Nevertheless, the recent decision of the Olympia Food Co-op to embrace this BDS strategic approach by boycotting several Israeli products has brought out numerous critics who condemn its actions and threaten boycotts of their own.

But unless these critics are offering an alternative strategy to end Israel’s occupation they are simply legitimating and defending the status quo of Israel’s occupation and thus embracing injustice.  They are in effect saying that stealing Palestinian land for Israeli settlements, destroying Palestinian homes and orchards, torturing and turning Palestinians into collaborators with the occupation, and starving or denying medical aid to Palestinians is acceptable to them.

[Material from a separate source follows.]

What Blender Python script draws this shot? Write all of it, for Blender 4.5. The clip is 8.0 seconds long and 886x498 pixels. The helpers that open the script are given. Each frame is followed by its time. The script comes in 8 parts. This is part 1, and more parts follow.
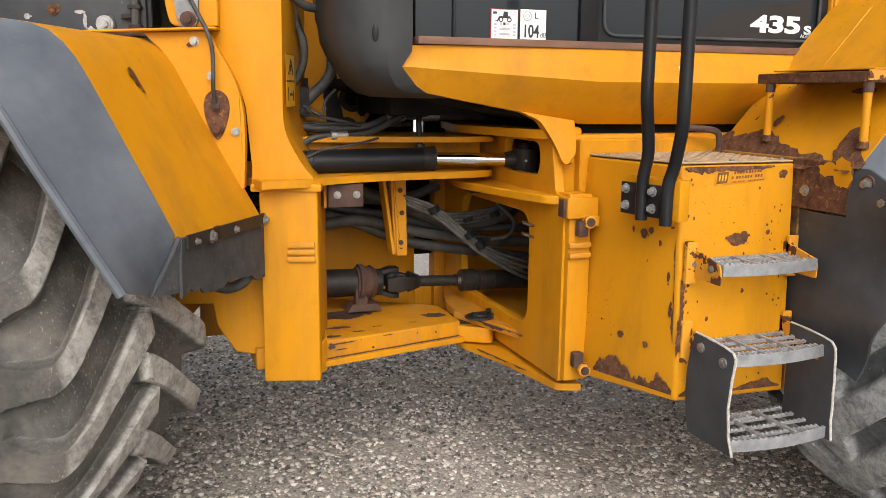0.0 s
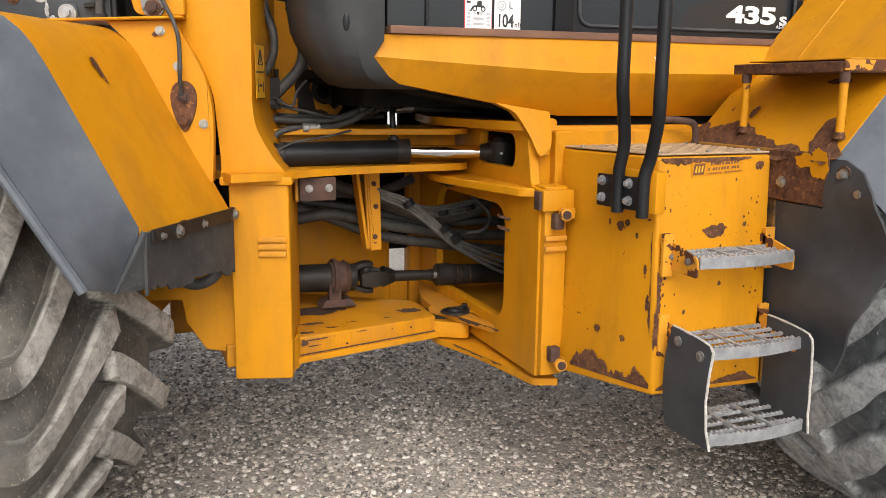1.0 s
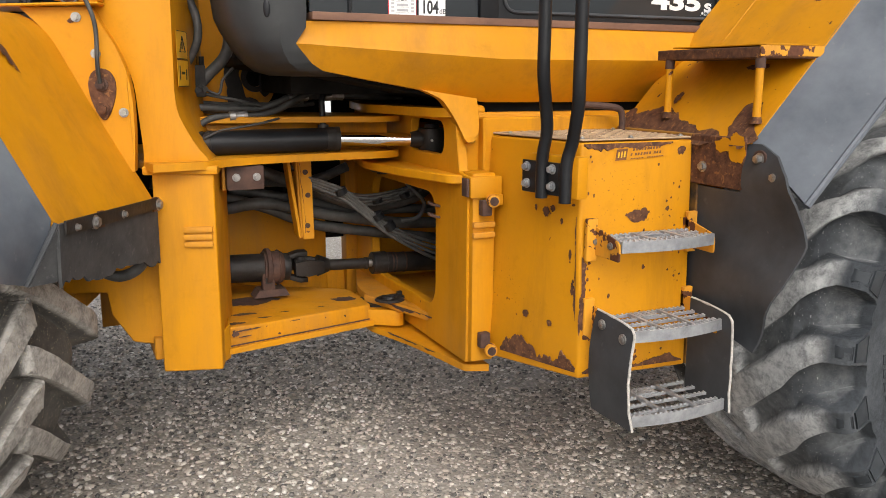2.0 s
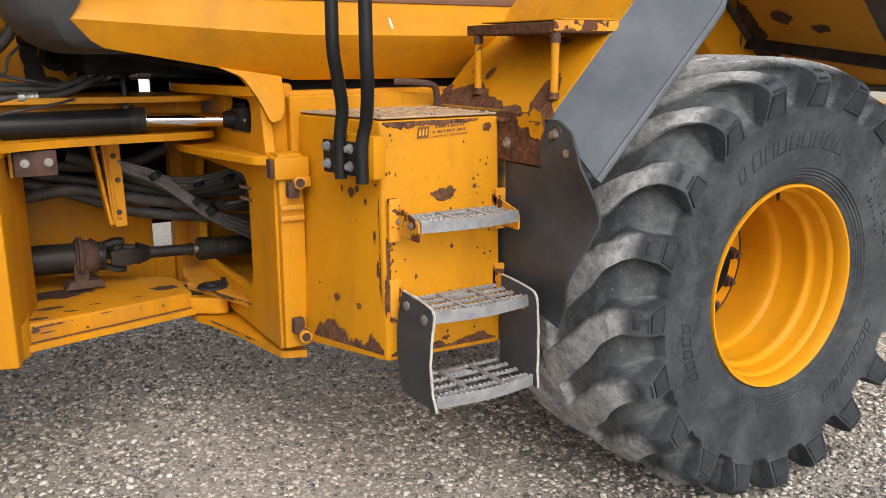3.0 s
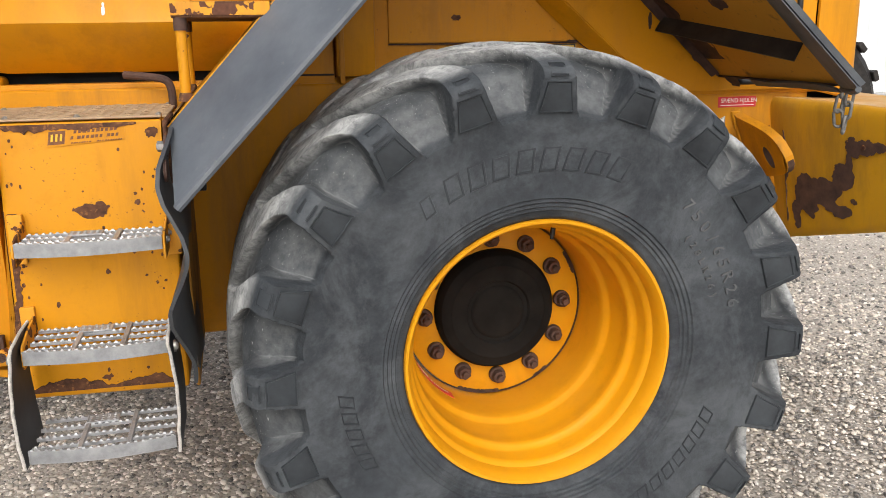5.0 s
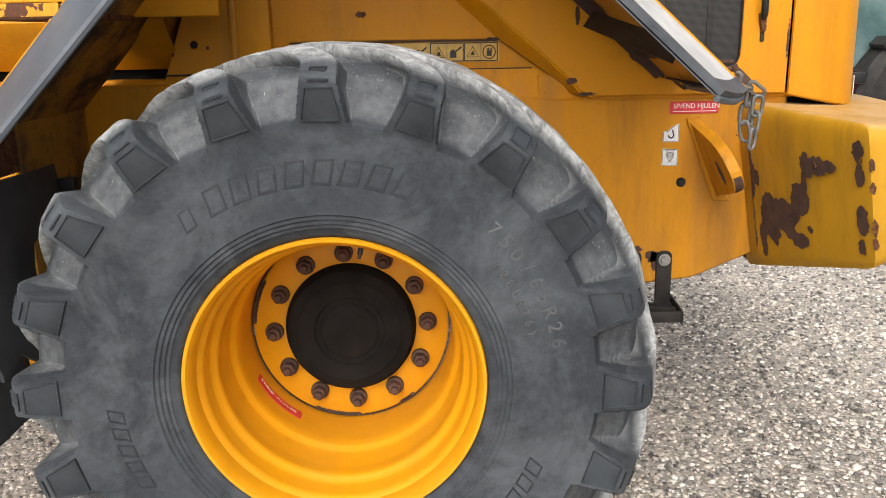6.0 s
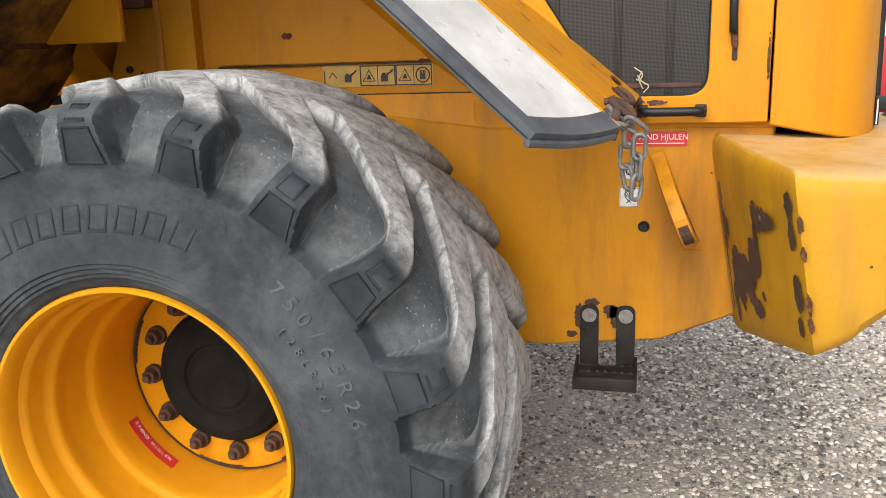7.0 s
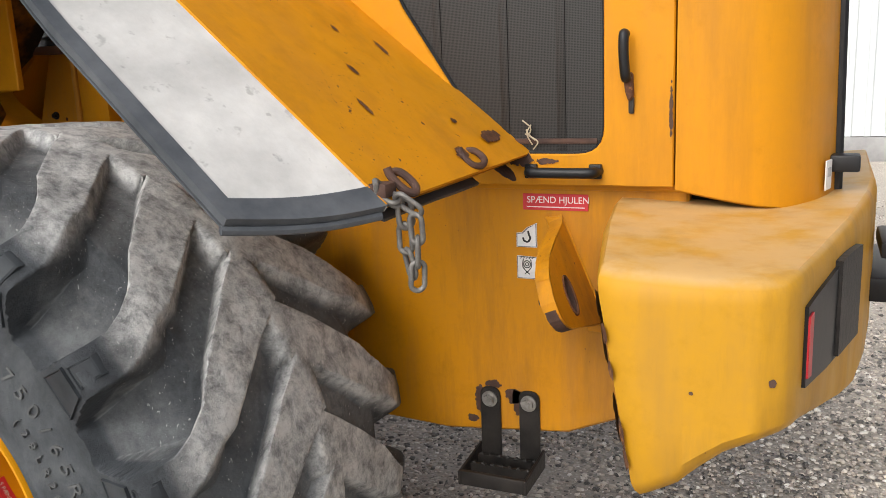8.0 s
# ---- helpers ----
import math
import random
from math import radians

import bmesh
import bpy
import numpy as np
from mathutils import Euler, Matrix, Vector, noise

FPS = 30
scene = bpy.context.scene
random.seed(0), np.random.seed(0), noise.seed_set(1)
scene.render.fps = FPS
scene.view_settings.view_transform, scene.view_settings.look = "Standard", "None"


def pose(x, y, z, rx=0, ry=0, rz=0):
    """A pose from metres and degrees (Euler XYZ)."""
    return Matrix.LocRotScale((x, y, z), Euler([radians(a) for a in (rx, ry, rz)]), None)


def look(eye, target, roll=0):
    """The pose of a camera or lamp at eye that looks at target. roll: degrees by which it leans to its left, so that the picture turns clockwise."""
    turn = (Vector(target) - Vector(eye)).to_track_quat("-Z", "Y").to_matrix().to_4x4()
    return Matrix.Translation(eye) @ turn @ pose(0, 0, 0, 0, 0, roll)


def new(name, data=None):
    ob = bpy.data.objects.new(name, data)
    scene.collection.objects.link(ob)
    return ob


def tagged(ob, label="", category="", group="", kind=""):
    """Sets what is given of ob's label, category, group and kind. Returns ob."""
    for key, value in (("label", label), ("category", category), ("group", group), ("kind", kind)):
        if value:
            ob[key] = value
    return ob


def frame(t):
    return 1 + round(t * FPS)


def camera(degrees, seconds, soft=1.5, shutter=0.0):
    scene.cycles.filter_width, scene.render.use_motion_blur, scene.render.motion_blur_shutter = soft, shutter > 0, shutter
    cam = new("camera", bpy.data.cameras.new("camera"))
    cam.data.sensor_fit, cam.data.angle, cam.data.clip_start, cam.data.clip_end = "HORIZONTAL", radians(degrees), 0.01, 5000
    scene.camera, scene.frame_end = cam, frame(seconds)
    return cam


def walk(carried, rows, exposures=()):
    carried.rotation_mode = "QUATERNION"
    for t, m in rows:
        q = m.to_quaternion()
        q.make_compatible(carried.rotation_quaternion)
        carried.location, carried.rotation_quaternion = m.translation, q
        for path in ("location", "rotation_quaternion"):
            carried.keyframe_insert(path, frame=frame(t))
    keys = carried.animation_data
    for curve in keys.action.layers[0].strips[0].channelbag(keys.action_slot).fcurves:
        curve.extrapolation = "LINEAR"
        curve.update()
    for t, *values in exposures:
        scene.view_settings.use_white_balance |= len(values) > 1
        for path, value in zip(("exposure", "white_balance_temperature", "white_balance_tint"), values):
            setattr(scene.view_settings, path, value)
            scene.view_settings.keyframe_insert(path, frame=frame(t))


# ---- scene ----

# ---- camera ----
cam = camera(56.0, 8.0, soft=0.35)
PATH = [
    (0, (-2.807, -1.651, 1.544), (-2.136, 0.198, 1.180), 0.49),
    (0.5, (-2.775, -1.628, 1.535), (-2.089, 0.214, 1.168), 0.49),
    (1, (-2.779, -1.613, 1.530), (-2.060, 0.215, 1.156), 0.46),
    (1.2, (-2.785, -1.605, 1.533), (-2.053, 0.217, 1.153), 0.44),
    (2.3, (-2.633, -1.662, 1.526), (-1.747, 0.081, 1.104), 0.03),
    (2.5, (-2.593, -1.665, 1.540), (-1.642, 0.039, 1.100), -0.14),
    (3, (-2.391, -1.730, 1.531), (-1.383, -0.064, 1.075), -0.11),
    (3.5, (-2.049, -1.744, 1.517), (-1.081, -0.057, 1.049), 0.00),
    (4, (-1.622, -1.822, 1.537), (-0.788, -0.069, 1.054), -0.09),
    (4.2, (-1.431, -1.855, 1.536), (-0.659, -0.075, 1.052), -0.16),
    (5.3, (-0.440, -1.853, 1.544), (-0.110, 0.054, 1.040), -0.64),
    (5.5, (-0.258, -1.840, 1.540), (-0.015, 0.078, 1.028), -0.57),
    (6, (0.237, -1.789, 1.548), (0.256, 0.145, 1.042), -1.01),
    (6.5, (0.661, -1.577, 1.560), (0.424, 0.345, 1.062), -1.47),
    (7, (1.026, -1.423, 1.572), (0.567, 0.463, 1.088), -2.05),
    (7.5, (1.348, -1.229, 1.579), (0.701, 0.607, 1.116), -2.38),
    (8, (1.612, -0.950, 1.615), (0.795, 0.825, 1.186), -2.60),
]
walk(cam, [(t, look(eye, target, roll)) for t, eye, target, roll in PATH], exposures=((0.0, 0.02), (1.0, 0.02), (2.5, -0.08), (4.0, -0.08), (5.5, 0.05), (6.0, 0.15), (6.5, 0.20), (7.0, 0.22), (7.5, 0.14), (8.0, -0.03)))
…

Critics of the Food Co-op decision are therefore faced with a clear choice.  If they are indeed opponents of Israel’s occupation and its injustices, then they should cease their criticism and engage in a strategic dialogue with supporters of the Food Co-op’s boycott of Israeli products over the best way to end Israel’s occupation and offer a better alternative.

They could point to several options that have been mentioned by principled and ethical critics of the BDS strategy.  Some have argued that a better strategy would be to build a new domestic movement in the United States to pressure the U.S. government to advance a peace plan whose central component is an end to Israel’s occupation in all its forms by removing all its settlements, soldiers, checkpoints, and walls and fences from Palestinian land occupied in 1967.  Others argue that the best way to end Israel’s occupation is to build massive support for Israeli domestic opposition to Israel’s occupation; support for Israeli feminist peace activists, soldiers who refuse to defend an occupation and the many Israelis who are protesting Israel’s settlements and its horrendous wall that is carving up Palestinian lands.  Both of these strategies would require radically transforming many people’s relationship to Israel and demand bold action and courage to challenge all the entrenched interests who claim to be “pro-Israel” but merely provide cover for injustice.  And both of these options are facing serious challenges at this time, so the burden would be on opponents of BDS to explain how and why they could be more successful. Perhaps all of them are necessary and needed.

But the fact that we do not see these strategic ideas brought forward and debated by critics of the Food Co-op indicates that as of now, most critics are either in denial about the injustices of Israel’s occupation or unwilling to embrace and act on their principles.  They appear to be more concerned about protecting their own image of Israel or criticizing anyone who makes them feel uncomfortable by confronting their own complicity in injustice.

Critics of the Food Co-op cannot have it both ways.  One cannot critique a principled and promising strategic approach to ending injustice without an alternative and claim to be acting on an ethical or moral basis.  The crimes of Israel’s occupation are too well known and documented to merit any more dialogue and debate on that matter.  It is manifestly clear that not only does Israel’s occupation constitute one of the world’s major injustices but also that it does little to bring Israel the security and peace that many of its supporters claim to desire.  The only dialogue worth having now is over the most effective strategy to end Israel’s occupation.

As for the critics of the Food Co-op who do not want to engage in a strategic dialogue about ending Israel’s occupation, they should just be honest and admit that they have no interest in justice and that killing and imprisoning Palestinians for the sake of Israeli territorial expansion is acceptable to them.  They should openly embrace Israel’s brutal occupation and settlement expansion in all its forms and accept its consequences.  At least that would be principled, if cruel and inhumane.  But it doesn’t mean that anyone should listen to them any longer.